Desde que hay vida en este planeta, se han extinguido el 99,9 por ciento de las especies que han existido. La deriva genética, la competencia y los cambios ambientales han hecho que las especies de la Tierra se renueven sin cesar. Y el mundo sigue girando. En ese camino de mutaciones y extinciones todo se va entrelazando. Los Homo sapiens y los neandertales convivieron durante un buen tiempo en el que cruzaron genomas y cultura. Homo sapiens, con su mejor manejo del fuego y de las herramientas, encontró su esplendor en su virtud más lograda, la inteligencia, y provocó la extinción de los neandertales. Tiempo después, parece probable que nosotros seamos los nuevos neandertales de otra especie.
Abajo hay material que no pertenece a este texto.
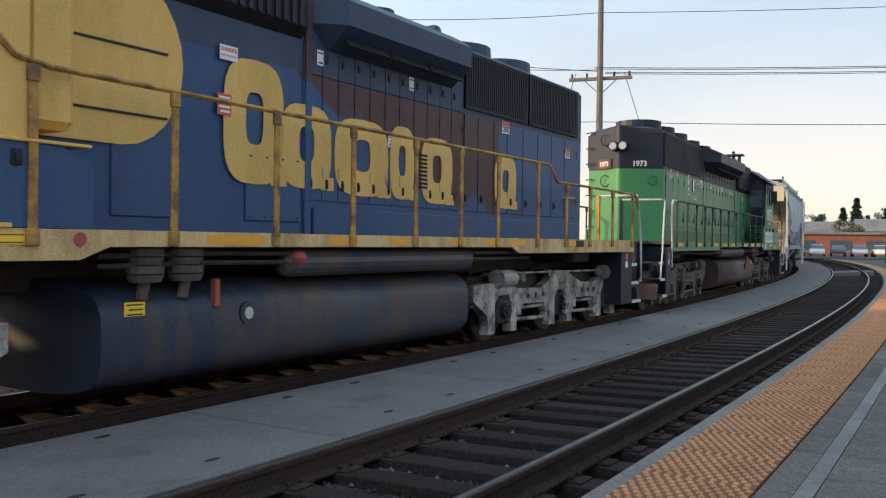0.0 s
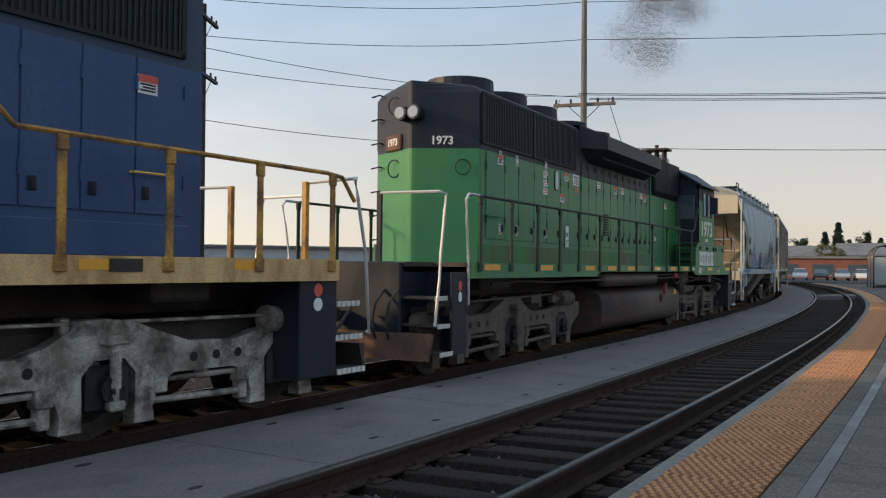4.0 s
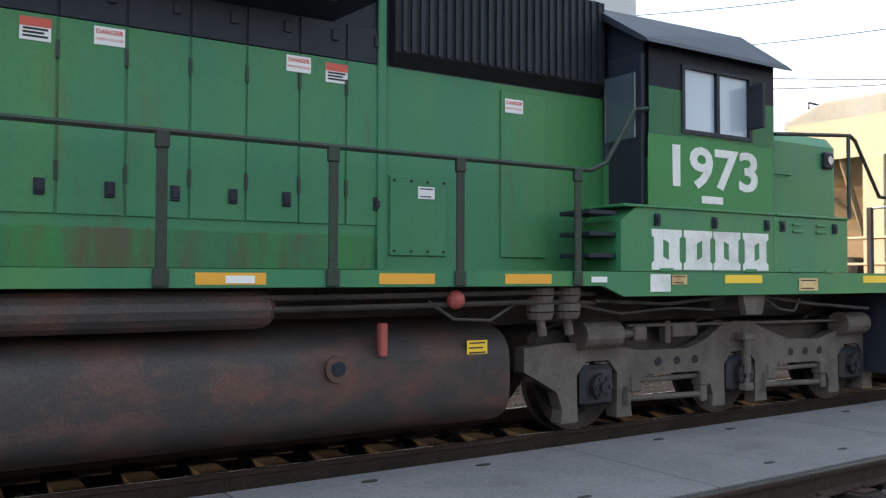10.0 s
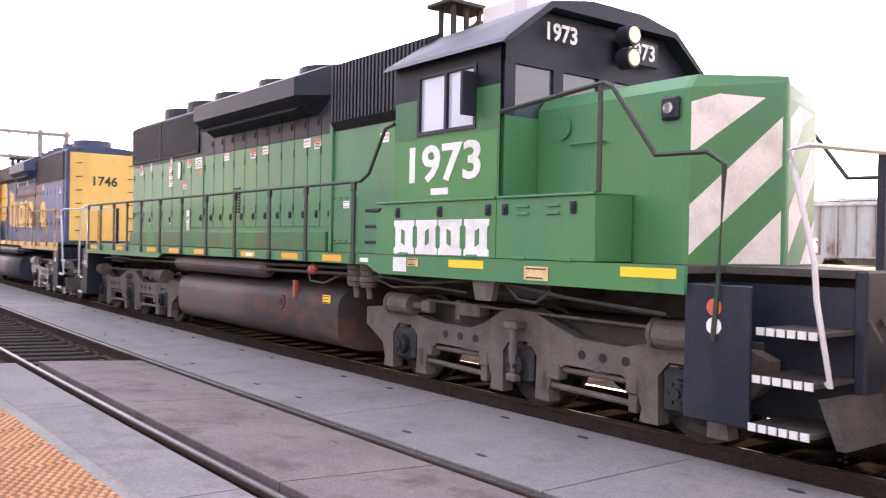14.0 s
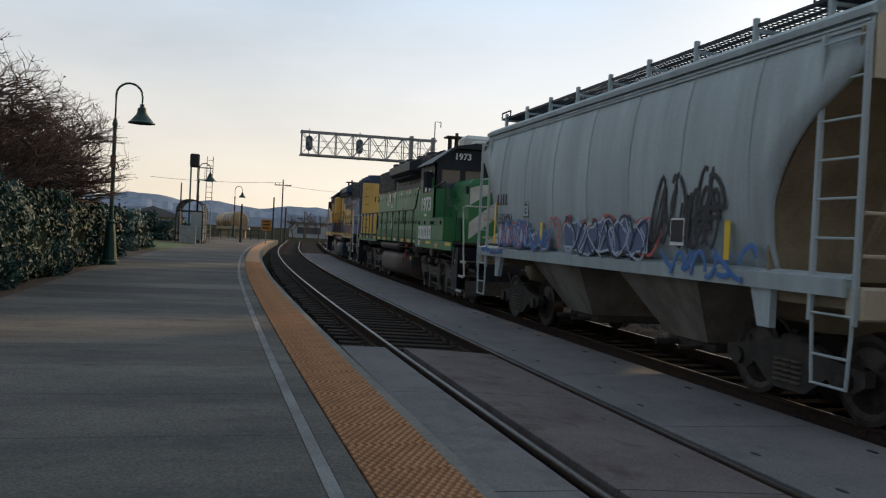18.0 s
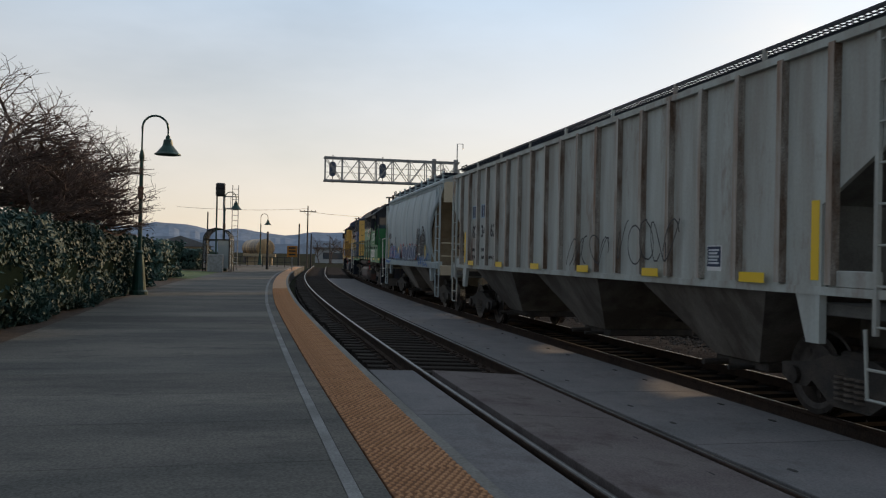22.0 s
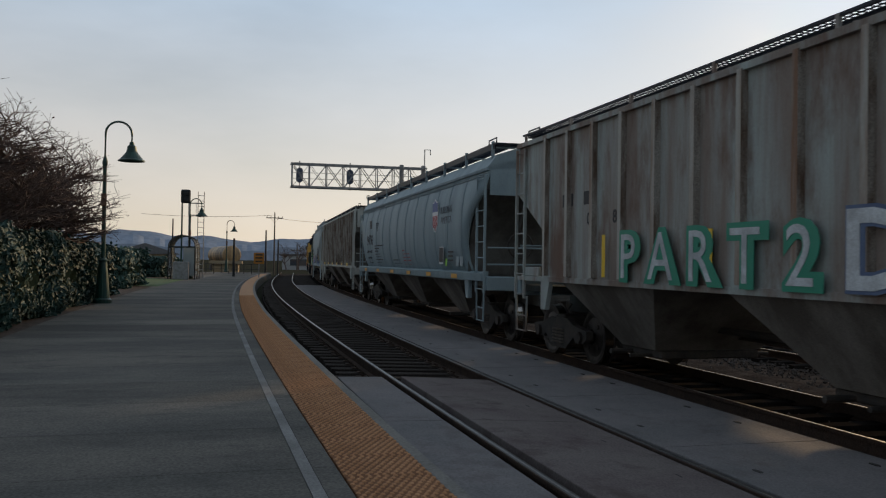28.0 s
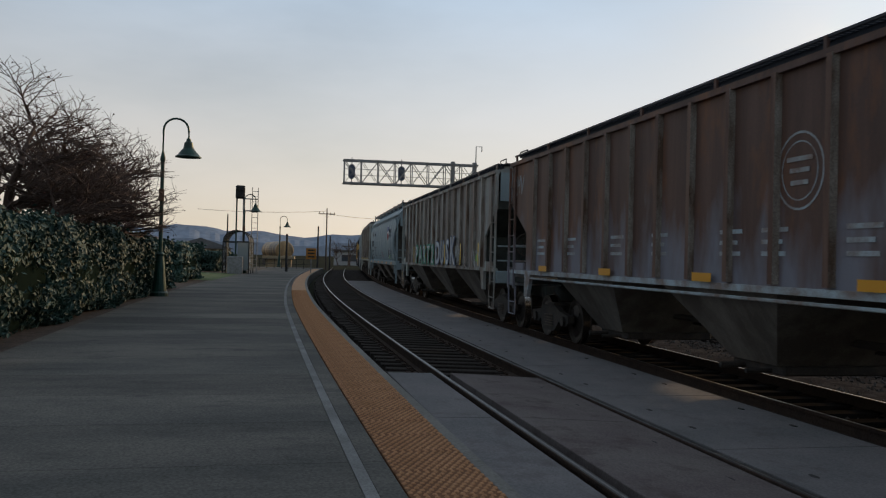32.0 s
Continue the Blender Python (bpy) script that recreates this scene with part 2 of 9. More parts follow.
CONCRETE = mat("platform_concrete", (0.21, 0.205, 0.197), 0.9, spec=0.12, scale=0.7, second=(0.15, 0.148, 0.14), amount=0.5, grain=0.18, fine=45, bump=0.25, stretch=(0.5, 1.6, 1))
CROSSING = mat("crossing_concrete", (0.19, 0.176, 0.175), 0.92, spec=0.05, scale=1.1, third=(0.125, 0.11, 0.108), third_at=0.54, third_scale=(1.2, 1.2, 1), second=(0.155, 0.15, 0.15), amount=0.45, grain=0.18, fine=50, bump=0.2)
CROSSING2 = mat("crossing_concrete_brown", (0.135, 0.11, 0.108), 0.92, spec=0.04, third=(0.085, 0.065, 0.06), third_at=0.52, third_scale=(1.2, 1.2, 1), scale=1.3, second=(0.165, 0.142, 0.135), amount=0.55, grain=0.2, fine=50, bump=0.25)
BALLAST = mat("ballast_gravel", (0.07, 0.062, 0.057), 0.95, spec=0.0, scale=3, second=(0.035, 0.03, 0.028), amount=0.6, grain=0.5, fine=28, bump=0.9, island=0.6)
STEEL_TOP = mat("worn_rail_head", (0.05, 0.046, 0.043), 0.5, 0.2, spec=0.6, scale=5, grain=0.1, amount=0.2, bump=0.03)
RUST = mat("rusty_rail_steel", (0.055, 0.038, 0.03), 0.85, 0.0, spec=0.03, scale=6, second=(0.04, 0.03, 0.026), grain=0.3)
TIE = mat("weathered_timber_tie", (0.040, 0.033, 0.029), 0.92, spec=0.03, scale=2.5, second=(0.035, 0.03, 0.027), stretch=(1, 8, 4), grain=0.35, fine=40, bump=0.5, island=0.5)
YELLOW_TILE = mat("tactile_yellow", (0.40, 0.195, 0.075), 0.75, third=(0.20, 0.105, 0.055), third_at=0.56, third_scale=(1.5, 1.5, 1), scale=2.0, second=(0.34, 0.155, 0.06), amount=0.5, grain=0.2, fine=50, bump=0.1)
EARTH = mat("dark_earth", (0.04, 0.034, 0.03), 0.95, spec=0.0, scale=0.6, second=(0.04, 0.045, 0.03), amount=0.5, grain=0.4, fine=12, bump=0.5)

# ---- ground, tracks and platform ----
bm = bmesh.new()
bmesh.ops.create_grid(bm, x_segments=8, y_segments=8, size=2500, matrix=pose(0, 0, -0.42))
tagged(part("ground", bm, EARTH), "dark bare earth and gravel ground", kind="structure")


def rail(name, off, s0, s1, z, label, near=False):
    """A steel rail with base, web and head, following the line."""
    prof = [(off - 0.07, z - 0.18), (off + 0.07, z - 0.18), (off + 0.07, z - 0.165), (off + 0.01, z - 0.145), (off + 0.01, z - 0.045), (off + 0.037, z - 0.035),
            (off + 0.037, z - 0.006), (off + 0.028, z), (off + 0.009, z + 0.001), (off - 0.009, z + 0.001), (off - 0.028, z), (off - 0.037, z - 0.006), (off - 0.037, z - 0.035), (off - 0.01, z - 0.045), (off - 0.01, z - 0.145), (off - 0.07, z - 0.165)]
    b = ribbon(bmesh.new(), prof, s0, s1, 1.0, close=True)
    for j, f in enumerate(b.faces):      # a polished running band between the dull shoulders of the head
        f.material_index = 0 if j >= len(b.faces) - 2 else 1 if j % 16 == 8 else 2 if j % 16 in (7, 9) else 0
    return tagged(part(name, b, [RUST, STEEL_FAR, STEEL_TOP if near else RUST]), label, "rail", "rails", "structure")


STEEL_FAR = mat("polished_running_band", (0.24, 0.23, 0.22), 0.33, 0.8, grain=0.1, spec=0.5, bump=0.02)
TOP_N, TOP_F = 0.074, 0.0          # the near track leans: its platform-side rail stands higher
rail("rail_1", -0.7535, -110, 190, TOP_N, "worn steel rail beside the platform edge", True)
rail("rail_2", 0.7535, -110, 190, TOP_F, "worn steel rail beside the concrete panels", True)
rail("rail_3", FAR - 0.7535, -110, 190, 0.008, "dark steel rail under the train, platform side")
rail("rail_4", FAR + 0.7535, -110, 190, -0.03, "dark steel rail under the train, far side")
rail("rail_5", FAR + 4.2, -110, 190, -0.05, "dull worn rail of a third track")
rail("rail_6", FAR + 5.7, -110, 190, -0.05, "dull worn rail of a third track, far side")

b = ribbon(bmesh.new(), [(-1.35, -0.45), (-1.35, -0.245), (0.8, -0.25), (1.0, -0.2), (2.5, -0.2), (2.7, -0.24), (FAR + 1.0, -0.25), (FAR + 2.2, -0.22), (FAR + 3.0, -0.27), (FAR + 7.5, -0.27), (FAR + 9, -0.43)], -115, 190, 1.5)
tagged(part("ballast", b, BALLAST), "dark stained gravel ballast under the tracks", kind="stuff")

# the dark beneath the train is painted into this strip's gravel colour
BALLAST_SHADED = mat("oil_dark_ballast", (0.026, 0.023, 0.021), 0.95, scale=3, second=(0.015, 0.013, 0.012), amount=0.6, grain=0.5, fine=28, bump=0.9, spec=0.0)
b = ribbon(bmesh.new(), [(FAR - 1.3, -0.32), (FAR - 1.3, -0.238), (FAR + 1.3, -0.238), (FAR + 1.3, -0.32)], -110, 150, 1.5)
tagged(part("oily_ballast", b, BALLAST_SHADED), "gravel under the train, coloured near-black as its shade", kind="stuff")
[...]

La historia se repite pero con un elemento inédito. (…) Quizá tengamos el raro «privilegio» de haber gestado nuestra propia némesis. 
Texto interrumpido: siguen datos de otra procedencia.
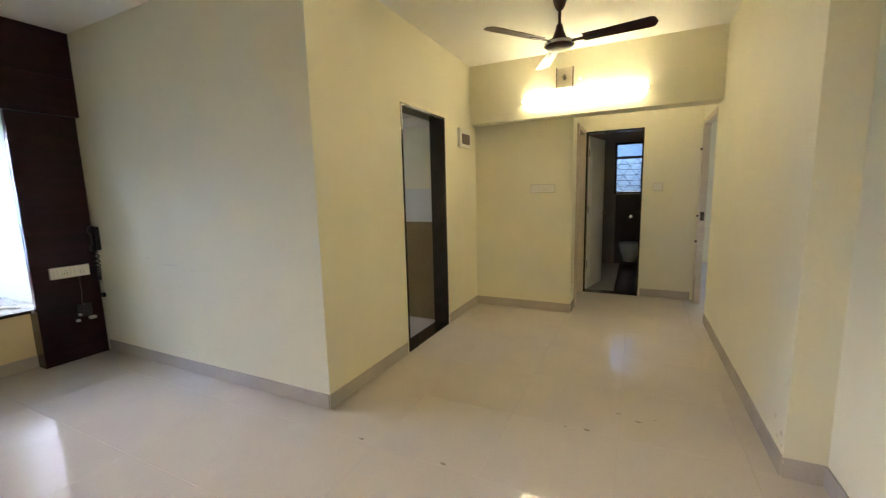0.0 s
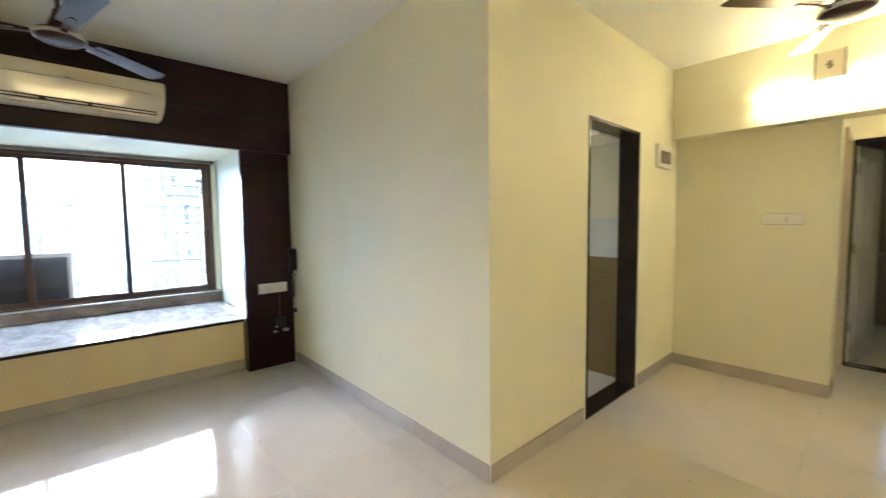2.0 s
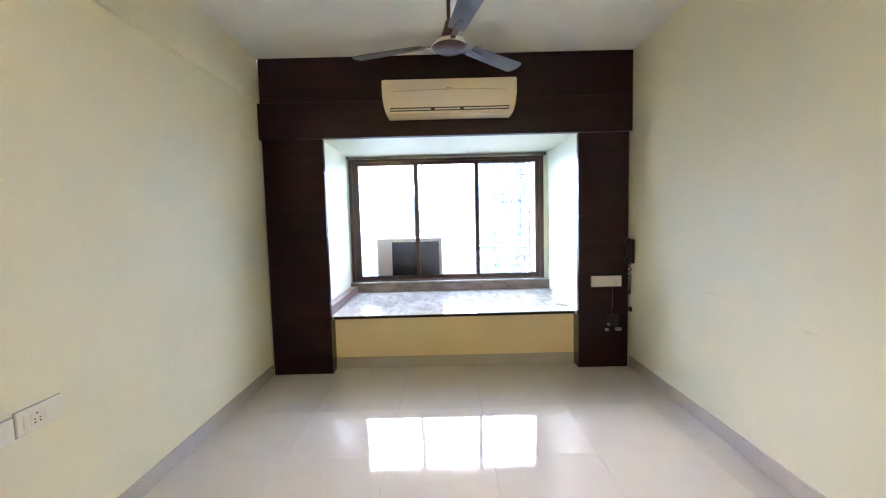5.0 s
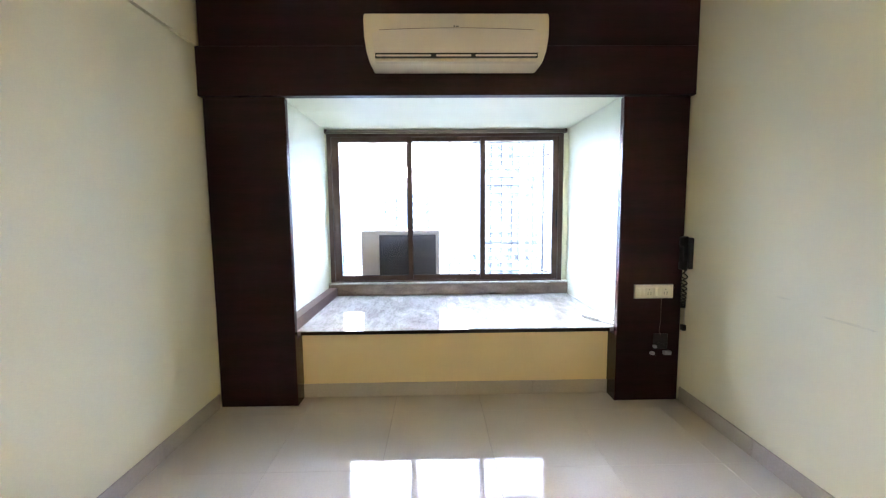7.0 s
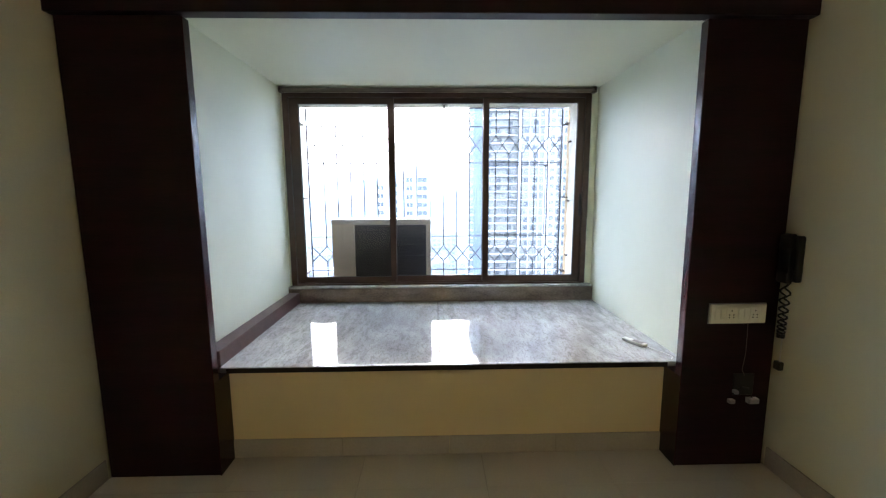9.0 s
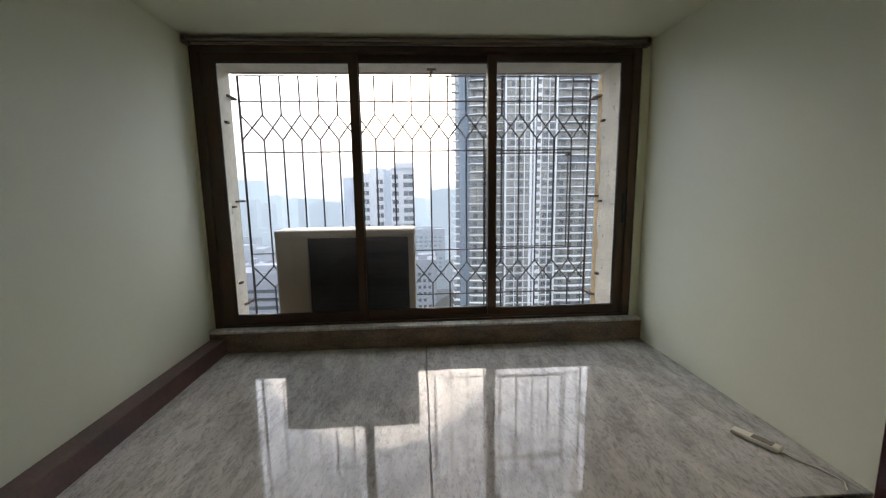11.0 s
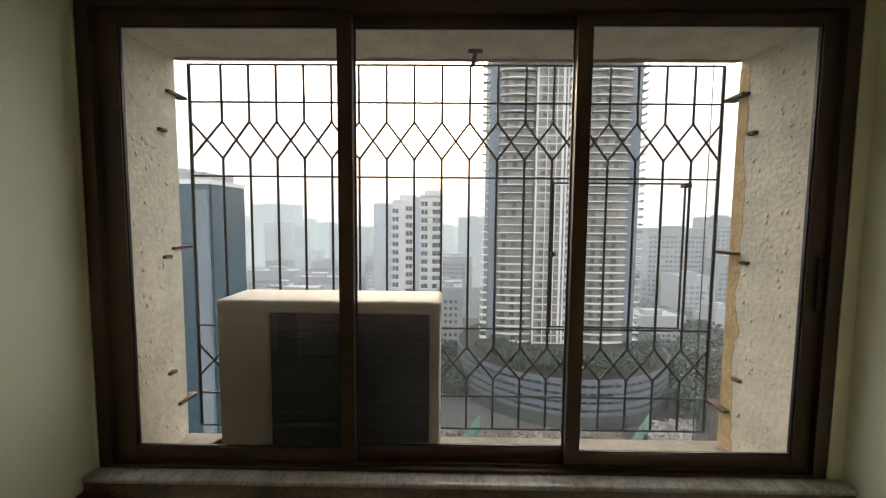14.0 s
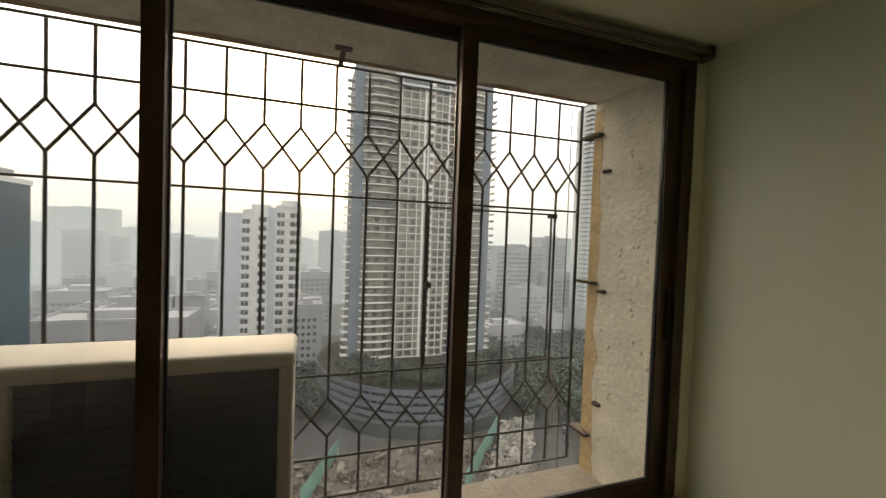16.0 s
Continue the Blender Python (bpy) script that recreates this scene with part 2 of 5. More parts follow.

La vida pasa muy deprisa. Y en ese tiempo limitado, algo en nuestro cerebro nos invita con empeño a dejar un legado. Tratamos de aprovechar ese suspiro cósmico antes de dejar paso a las siguientes generaciones. En ese sentimiento de algo mucho más grande que nosotros mismos la vida se vuelve calma y cobra sentido. De la misma manera también podemos reconciliarnos con la idea de que nuestra especie es pasajera. El proyecto de Turing, que empezó en la urgencia de un drama humano con el objetivo de salvar al mundo libre, puede tener un fin más amplio, más inesperado. Desde la plácida distancia sideral, podemos pensar que haber creado una inteligencia extraordinaria sea la forma más cabal de haber cumplido nuestro rol, como un eslabón más en la intrincada historia de la vida.